Tarbert (Note: An Tairbeart /gd/) is the main community on Harris in the Western Isles of Scotland. The name means "isthmus", "crossing point" or "portage", in Gaelic. The isthmus, between the sea lochs West Loch Tarbert and East Loch Tarbert, joins south Harris to north Harris and Lewis. In 1981 it had a population of 503.

Tarbert's Church of Scotland parish church was built in 1862, and is within the parish of Harris. Tarbert also has a Free Presbyterian church. The Very Rev Mackintosh MacKay was minister of the latter in the 1860s.

==Transport==
Tarbert has a car ferry terminal which operates to Uig on Skye. The short A868 joins the terminal to the north–south A859 road.

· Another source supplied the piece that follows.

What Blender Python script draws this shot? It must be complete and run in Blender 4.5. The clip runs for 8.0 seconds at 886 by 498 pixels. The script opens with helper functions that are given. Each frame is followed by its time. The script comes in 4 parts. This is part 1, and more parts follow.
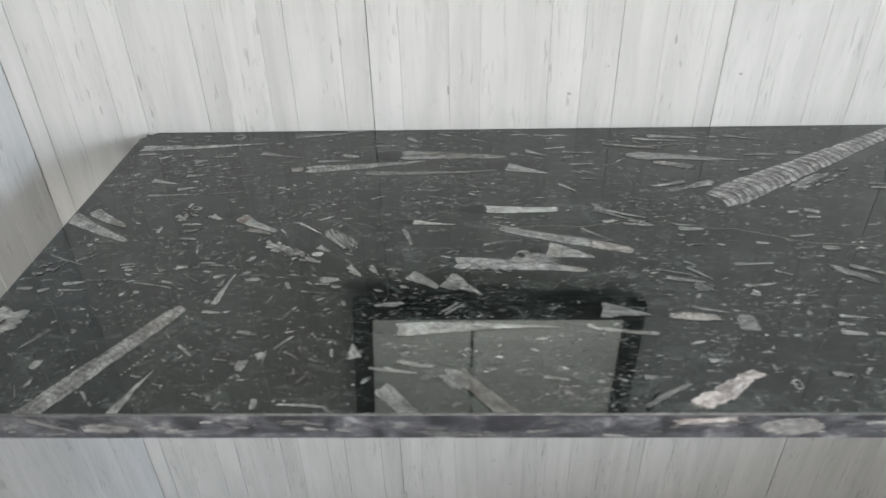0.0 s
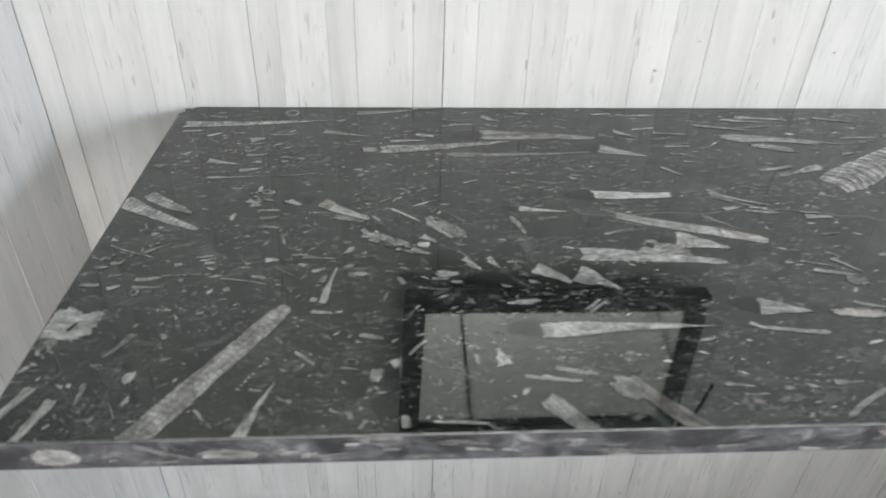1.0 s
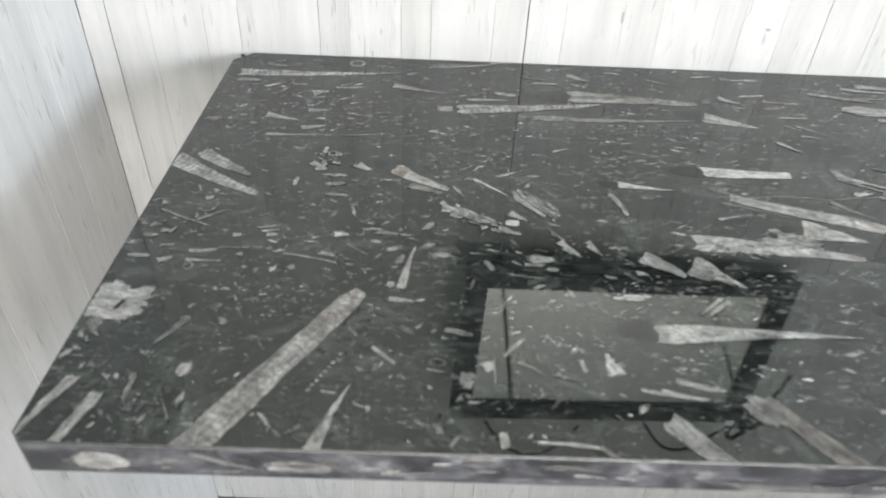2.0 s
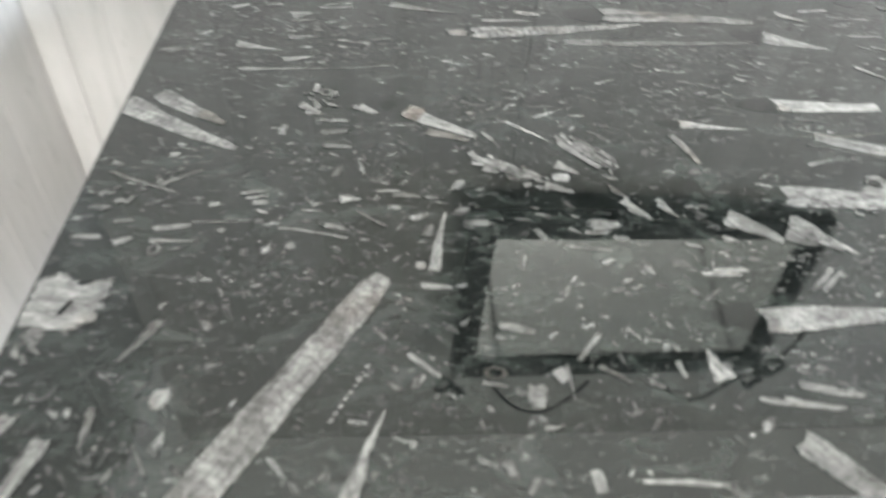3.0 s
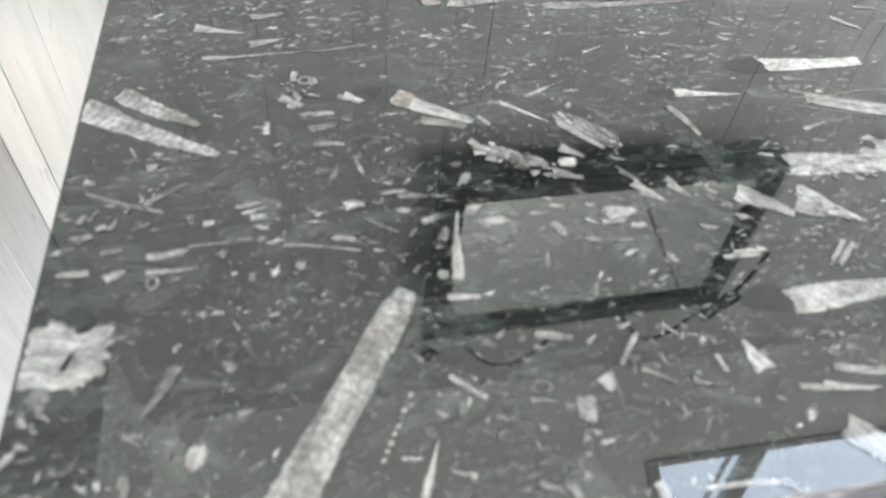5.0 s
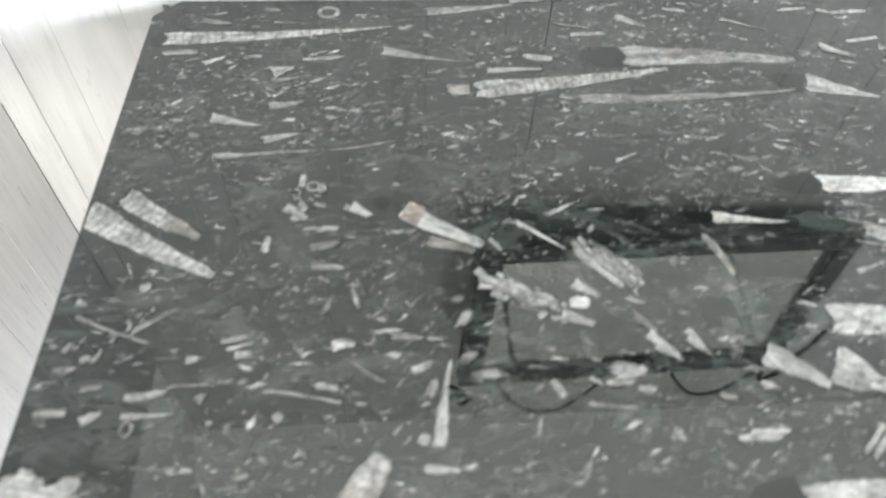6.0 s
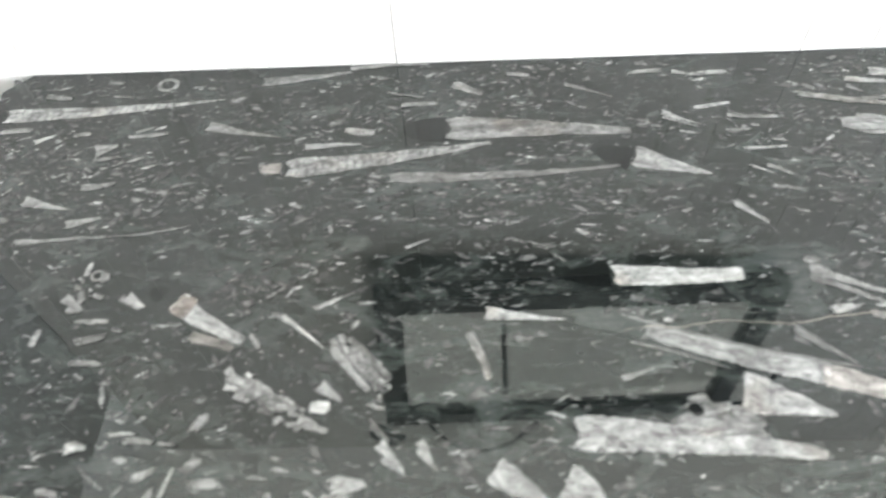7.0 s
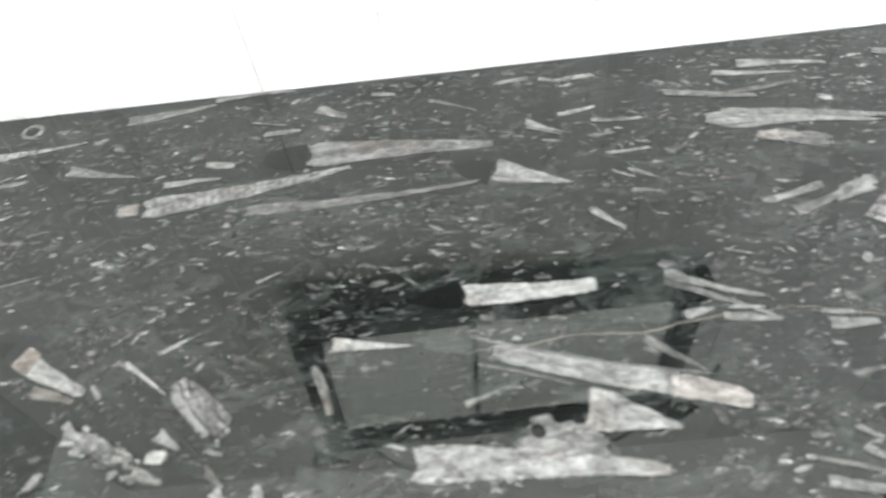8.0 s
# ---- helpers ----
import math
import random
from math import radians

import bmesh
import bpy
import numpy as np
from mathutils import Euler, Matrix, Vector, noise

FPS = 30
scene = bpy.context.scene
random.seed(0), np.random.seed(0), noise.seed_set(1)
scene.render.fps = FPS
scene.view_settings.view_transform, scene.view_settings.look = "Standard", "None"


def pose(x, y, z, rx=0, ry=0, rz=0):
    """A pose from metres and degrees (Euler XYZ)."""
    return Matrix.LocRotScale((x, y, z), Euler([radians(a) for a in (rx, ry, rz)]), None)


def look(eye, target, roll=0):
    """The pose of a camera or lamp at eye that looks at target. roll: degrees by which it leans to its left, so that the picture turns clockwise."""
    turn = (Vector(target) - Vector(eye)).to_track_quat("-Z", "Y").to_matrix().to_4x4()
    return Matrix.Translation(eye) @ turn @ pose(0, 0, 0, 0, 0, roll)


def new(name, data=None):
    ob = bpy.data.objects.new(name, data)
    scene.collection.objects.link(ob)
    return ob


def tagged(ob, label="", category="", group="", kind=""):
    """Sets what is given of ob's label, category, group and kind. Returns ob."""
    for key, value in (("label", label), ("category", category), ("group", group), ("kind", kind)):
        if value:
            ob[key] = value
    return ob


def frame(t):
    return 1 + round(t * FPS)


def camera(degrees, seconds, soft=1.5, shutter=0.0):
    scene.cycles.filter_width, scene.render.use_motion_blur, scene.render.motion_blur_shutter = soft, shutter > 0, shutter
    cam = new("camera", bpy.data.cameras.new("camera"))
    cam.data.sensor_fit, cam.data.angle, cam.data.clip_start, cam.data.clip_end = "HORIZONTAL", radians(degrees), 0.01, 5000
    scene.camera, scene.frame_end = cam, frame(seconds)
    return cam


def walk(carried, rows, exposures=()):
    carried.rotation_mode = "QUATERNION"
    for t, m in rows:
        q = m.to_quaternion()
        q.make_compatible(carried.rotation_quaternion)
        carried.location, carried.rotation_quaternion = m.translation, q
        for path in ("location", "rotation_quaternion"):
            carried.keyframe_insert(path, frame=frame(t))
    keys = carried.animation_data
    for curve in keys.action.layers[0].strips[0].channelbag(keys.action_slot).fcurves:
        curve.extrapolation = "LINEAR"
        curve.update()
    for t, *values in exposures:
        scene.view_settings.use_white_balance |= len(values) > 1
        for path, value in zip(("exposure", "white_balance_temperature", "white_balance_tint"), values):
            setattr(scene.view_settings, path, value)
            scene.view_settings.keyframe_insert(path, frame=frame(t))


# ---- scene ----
cam = camera(63.1, 8.0, soft=1.5, shutter=0.5)
cam.data.dof.use_dof, cam.data.dof.focus_distance, cam.data.dof.aperture_fstop = True, 1.25, 7.4
PATH = [
    (0, (0.512, -1.052, 1.391), (0.462, 0.597, 0.26), -1.4),
    (0.5, (0.416, -1.012, 1.369), (0.462, 0.626, 0.221), 0.5),
    (1, (0.318, -0.971, 1.343), (0.429, 0.651, 0.179), 1.8),
    (1.5, (0.286, -0.937, 1.313), (0.36, 0.667, 0.12), 2.6),
    (1.7, (0.274, -0.915, 1.313), (0.329, 0.666, 0.09), 3.0),
    (2.8, (0.238, -0.781, 1.252), (0.235, 0.659, -0.136), 1.7),
    (3, (0.213, -0.757, 1.239), (0.359, 0.648, -0.176), 4.2),
    (3.5, (0.166, -0.742, 1.212), (0.478, 0.546, -0.286), 6.0),
    (4, (0.149, -0.735, 1.223), (0.501, 0.513, -0.299), 7.2),
    (5.3, (0.164, -0.676, 1.263), (0.491, 0.566, -0.27), 6.0),
    (5.5, (0.17, -0.655, 1.274), (0.462, 0.575, -0.276), 5.8),
    (6, (0.22, -0.6, 1.3), (0.348, 0.604, -0.292), 3.1),
    (6.5, (0.329, -0.563, 1.332), (0.328, 0.622, -0.28), -0.6),
    (7, (0.441, -0.543, 1.338), (0.367, 0.647, -0.268), -4.2),
    (7.5, (0.492, -0.533, 1.332), (0.39, 0.673, -0.26), -6.7),
    (8, (0.553, -0.528, 1.327), (0.475, 0.683, -0.262), -8.7),
]
EXPOSURES = [(0.0, -1.20, 5800, 9.0), (1.5, -0.77, 5810, 9.1), (3.0, -0.25, 5900, 9.4), (3.5, -0.08, 5880, 9.4), (4.0, 0.04, 5850, 9.4), (5.5, 0.10, 5820, 9.5), (6.5, 0.10, 5850, 9.6), (8.0, -0.04, 5880, 9.7)]
walk(cam, [(t, look(eye, target, roll)) for t, eye, target, roll in PATH], EXPOSURES)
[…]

| Preceding station | Caledonian MacBrayne |  |  | Following station |
|---|---|---|---|---|
| Terminus |  | Harris ferry |  | Uig Terminus |

==Economy==
The Harris distillery, a Scotch whisky and Gin distillery is located in Tarbert.

The Harris Hotel is a well established hostelry in Tarbert. Originally known as the Tarbert Hotel after being built in 1865 by the 7th Earl of Dunmore as a 'sporting retreat' for anglers, the hotel has been in the hands of the same family since the early 1900s. J.M. Barrie, on his way to the estate of Amhuinnsuidhe in 1912, spent time at the hotel and engraved his signature in a dining room window.